Now, Victoria's Secret, along with its sportier Pink brand, is on the mend, thanks to marketing changes (its angels fashion show is finally over) and structural adjustments. In one sense, the banner paid dearly for its many store closures: The company said in its release that the net closure of 233 company-operated stores since the first quarter of 2019 contributed to Victoria's Secret's two-year sales decline. The brand is making up some ground online, with those sales up 69% year over year and 44% since 2019 to $521 million.
But selling less merchandise in recent quarters hasn't hurt Victoria's Secret. In fact, as BMO Capital Markets Managing Director Simeon Siegel said in a Wednesday client note, the brand is "making more by selling less." Dollars per footfall in stores are up some 80%, according to the company's earnings presentation. And margins have ballooned thanks to fewer markdowns, Siegel noted, adding that, while sales were down from 2019, its EBIT dollars expanded by a factor of about 7.5 in the same period. The brand's gross margin rate expanded by 1,100 basis points vs. 2019, per the earnings presentation.

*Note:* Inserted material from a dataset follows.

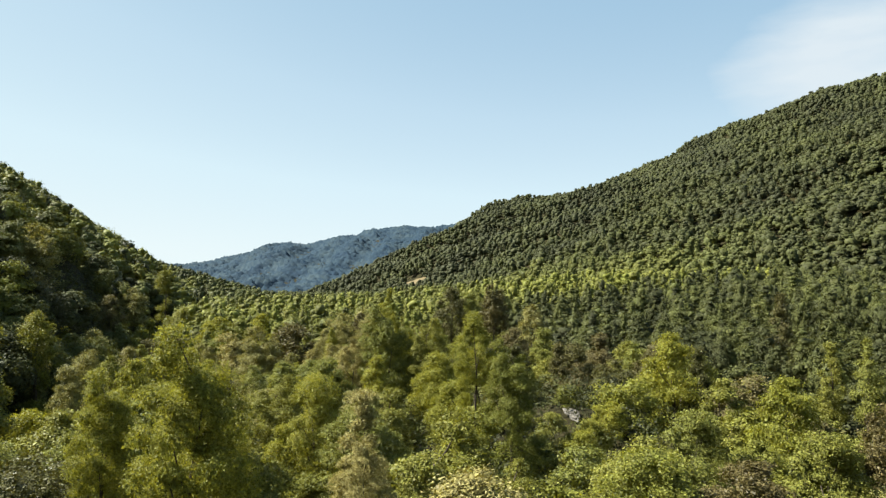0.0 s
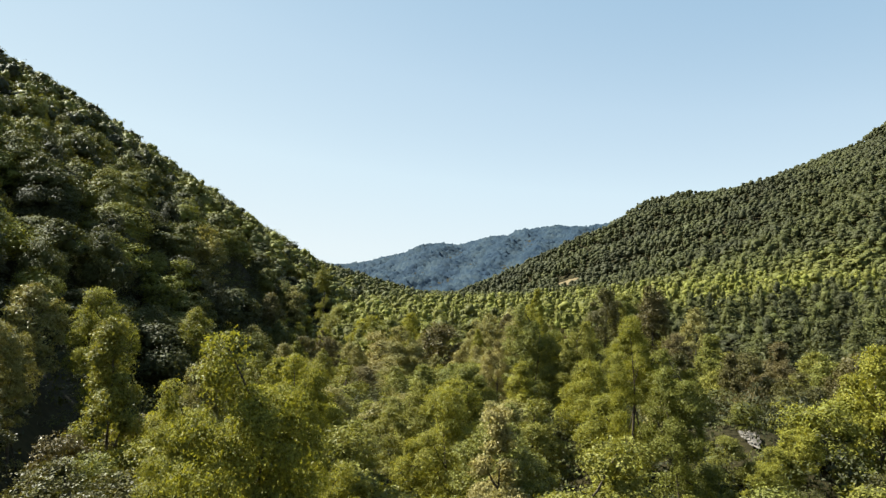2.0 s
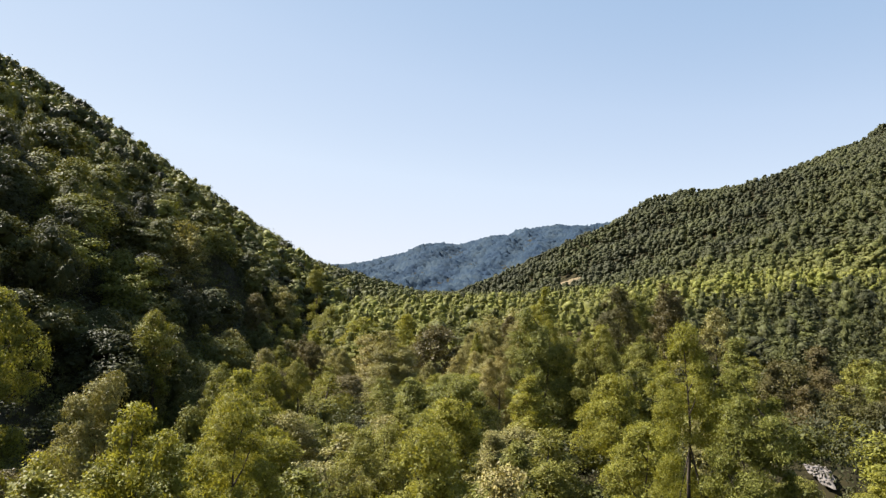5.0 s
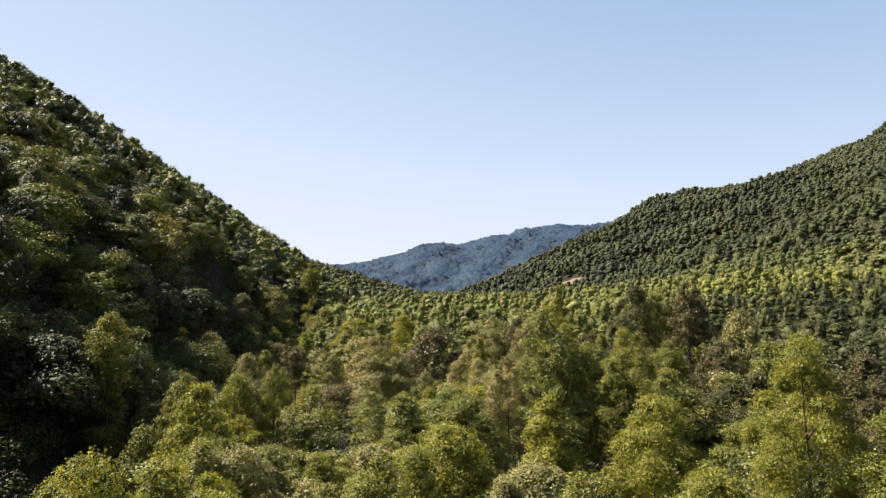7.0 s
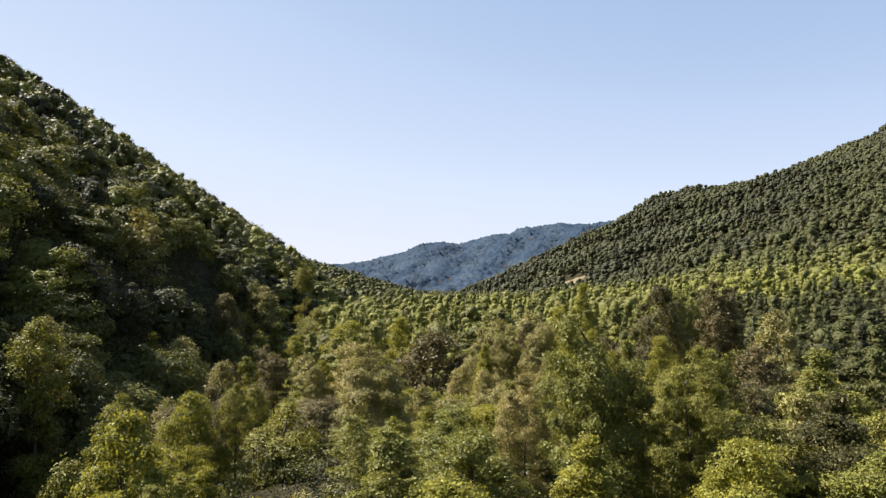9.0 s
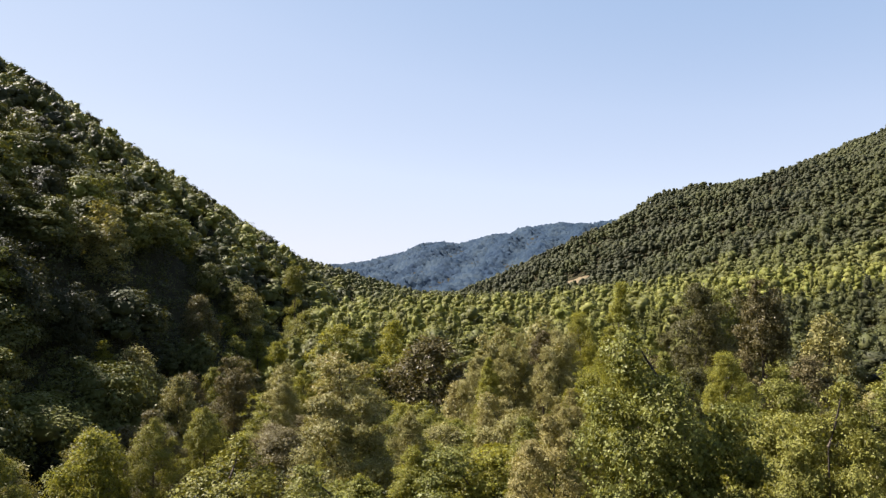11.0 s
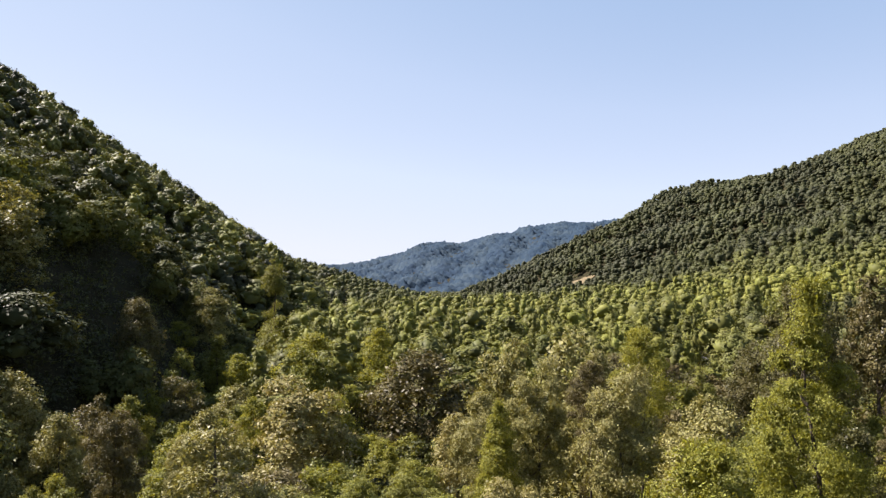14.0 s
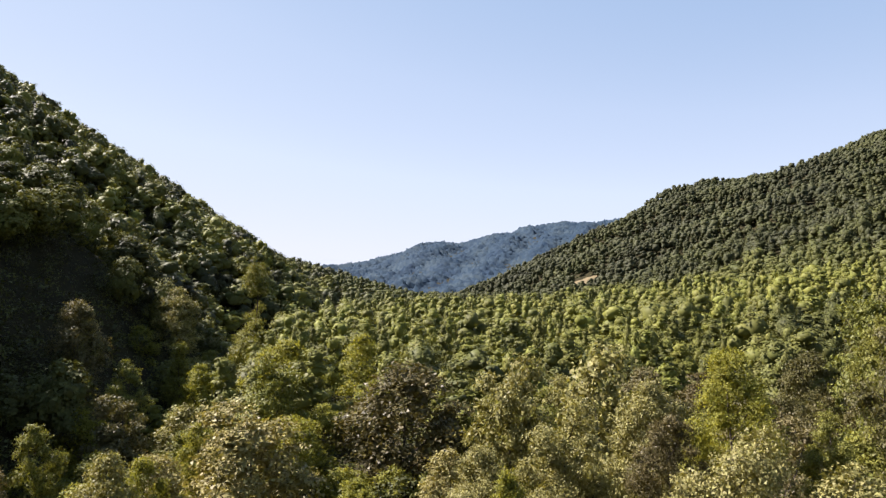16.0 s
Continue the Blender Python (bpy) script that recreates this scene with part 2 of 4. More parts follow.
def masses(rng, lobes, fill):
    """The dense leaf mass inside each lobe: rough, uneven lumps."""
    n, k = len(ICO_V), len(ICO_F)
    vs = []
    for x, y, z, rx, rz in lobes:
        q = np.linalg.qr(rng.normal(size=(3, 3)))[0]
        if np.linalg.det(q) < 0:
            q[:, 0] *= -1
        v = (ICO_V @ q.T) * rng.uniform(0.72, 1.12, (n, 1)) * fill
        vs.append(v * (rx, rx, rz) + (x, y, z))
    vs = np.concatenate(vs)
    f = (np.arange(len(lobes))[:, None, None] * n + ICO_F).reshape(-1, 3)
    c = vs[f].mean(1) - lobes[:, :3].repeat(k, 0)
    hidden = c[:, 2] < -0.6 * lobes[:, 4].repeat(k) * fill
    m = vs[f].mean(1)
    for x, y, z, rx, rz in lobes:
        w = (m - (x, y, z)) / (rx, rx, rz)
        hidden |= (w * w).sum(1) < (0.62 * fill) ** 2
    return vs, f[~hidden]


def boughs(rng, cx, cy, cz, radius, half, n, low=-0.75, point=0.3):
    """The leafy heads of one crown: soft, uneven lobes within an egg that narrows towards its top."""
    z = low + (1 - low) * (np.arange(n) + 0.5) / n
    t = np.arange(n) * 2.39996 + rng.uniform(-0.6, 0.6, n)
    up = np.clip((z - low) / (1 - low), 0, 1)
    wide = np.sqrt(np.maximum(0, 1 - z * z)) * (1 - point * up)
    r = radius * rng.uniform(0.27, 0.62, n) * (14 / n) ** 0.4 * (1 - 0.5 * point * up)
    out = np.maximum(radius * wide - 0.75 * r, 0.04 * radius) * rng.uniform(0.72, 1.28, n)
    return np.column_stack([cx + np.cos(t) * out, cy + np.sin(t) * out, cz + z * (half - 0.6 * r) * rng.uniform(0.94, 1.05, n), r, r * rng.uniform(0.52, 0.9, n)])


def crown_boughs(rng, height, radius, kind, n):
    """Lobes of a crown. kind: round, tall (pointed) or spread (several heads)."""
    if kind == "round":
        return boughs(rng, 0, 0, height * 0.55, radius * 1.04, height * 0.45, n)
    if kind == "tall":
        return boughs(rng, 0, 0, height * 0.52, radius * 1.1, height * 0.48, n, -0.85, 0.7)
    out = []
    for i in range(4):
        t = i * 1.571 + rng.uniform(-0.4, 0.4)
        hr = radius * rng.uniform(0.52, 0.68)
        half = height * rng.uniform(0.34, 0.44)
        top = height * (1.0 if i == 0 else rng.uniform(0.78, 0.95))
        out.append(boughs(rng, math.cos(t) * (radius - hr), math.sin(t) * (radius - hr), top - half, hr, half, max(4, n // 2), -0.7, 0.25))
    return np.concatenate(out)


def scatter(rng, p, nrm, size):
    """Leaves at those places and facings, as pointed triangles."""
    m = len(p)
    a = unit(np.cross(nrm, rng.normal(size=(m, 3))))
    b = np.cross(nrm, a)
    ln = size * rng.uniform(0.6, 1.4, (m, 1))
    wd = ln * rng.uniform(0.65, 0.95, (m, 1))
    return np.stack([p - a * ln * 0.5 - b * wd * 0.5, p - a * ln * 0.5 + b * wd * 0.5, p + a * ln * 0.6], 1).reshape(-1, 3)


def leafage(rng, height, radius, kind, n, count, size, wild, heart=0.0, twigs=0, tuft=1, skirt=True):
    """A crown of leafy boughs, leaves in sprays through each bough's outer part, larger shaded ones (and a dense heart) within. Gives corners, faces and boughs."""
    lobes = crown_boughs(rng, height, radius, kind, n)
    # the highest bough reaches the given height
    lobes[:, 2] += height - (lobes[:, 2] + lobes[:, 4]).max()
    # lower boughs, reaching towards the ground
    q = max(3, n // 2)
    t, r = rng.uniform(0, 6.283, q), radius * rng.uniform(0.25, 0.65, q)
    low = np.column_stack([np.cos(t) * r, np.sin(t) * r, rng.uniform(-0.5, 0.2, q) * height, radius * rng.uniform(0.26, 0.46, q), radius * rng.uniform(0.16, 0.32, q)])
    if skirt:
        lobes = np.concatenate([lobes, low])
    mid = np.array((0, 0, height * 0.5))
    per = 14
    face = unit((lobes[:, :3] - mid) / (radius, radius, height * 0.45))
    aim = unit(rng.normal(size=(len(lobes), per, 3)) + 0.6 * face[:, None] + (0, 0, 0.75))
    many = int(count * 2.2) // tuft
    pick = rng.choice(len(lobes), many, p=lobes[:, 3] ** 2 / (lobes[:, 3] ** 2).sum())
    d = unit(aim[pick, rng.integers(0, per, many)] + 0.34 * rng.normal(size=(many, 3)))
    reach = 1.08 - 0.5 * rng.random((many, 1)) ** 1.5
    reach = np.where(rng.random((many, 1)) < 0.08, reach * 1.2, reach)
    p = lobes[pick, :3] + d * lobes[pick][:, [3, 3, 4]] * reach
    depth = np.full(many, 9.0)
    for x, y, z, rx, rz in lobes:
        w = (p - (x, y, z)) / (rx, rx, rz)
        depth = np.minimum(depth, (w * w).sum(1))
    skin = np.flatnonzero(depth > 0.42)[:count // tuft]
    p, d = p[skin], d[skin]
    out = unit((p - mid) / (radius, radius, height * 0.45))
    nrm = unit(0.5 * d + 0.5 * out + wild * rng.normal(size=p.shape) + (0, 0, 0.35))
    if tuft > 1:
        # leaves hang together in small tufts
        p = np.repeat(p, tuft, 0) + rng.normal(size=(len(p) * tuft, 3)) * (1.15 * size, 1.15 * size, 0.7 * size)
        nrm = unit(np.repeat(nrm, tuft, 0) + 0.32 * rng.normal(size=p.shape))
    v = scatter(rng, p, nrm, size)
    # twigs that stand out from the crown
    if twigs:
        q = twigs
        c, e = lobes[rng.choice(len(lobes), q)], unit(rng.normal(size=(q, 3)) + (0, 0, 0.5))
        tips = c[:, :3] + e * c[:, [3, 3, 4]] * rng.uniform(1.0, 1.3, (q, 1))
        o = np.repeat(tips, 26, 0) + rng.normal(size=(q * 26, 3)) * (0.17, 0.17, 0.22) * 0.9 - np.repeat(e, 26, 0) * rng.uniform(0, 0.8, (q * 26, 1))
        v = np.concatenate([v, scatter(rng, o, unit(np.repeat(e, 26, 0) * 0.5 + 0.7 * rng.normal(size=o.shape) + (0, 0, 0.3)), size)])
    # larger leaves in the shade within
    q = count // 6 if twigs else count // 10
    c = lobes[rng.choice(len(lobes), q)]
    e = unit(rng.normal(size=(q, 3)))
    iv = scatter(rng, c[:, :3] + e * c[:, [3, 3, 4]] * rng.uniform(0.3, 0.64, (q, 1)), unit(e + 0.6 * rng.normal(size=(q, 3))), size * 1.9)
    v = np.concatenate([v, iv])
    f = np.arange(len(v)).reshape(-1, 3)
    if heart:
        mv, mf = masses(rng, lobes, heart)
        v, f = np.concatenate([v, mv]), np.concatenate([f, mf + len(v)])
    return v, f, lobes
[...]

Much of the first quarter achievement at both brands would have been impossible without the U.S. government's pandemic relief. Noting the difficultly of quantifying the impact, L Brands in a conference call script nevertheless estimated that "sales were positively impacted by approximately $125 million ($50 million at Bath & Body Works and $75 million at Victoria's Secret), with a positive impact to operating income of approximately $80 million ($30 million at Bath & Body Works and $50 million at Victoria's Secret)."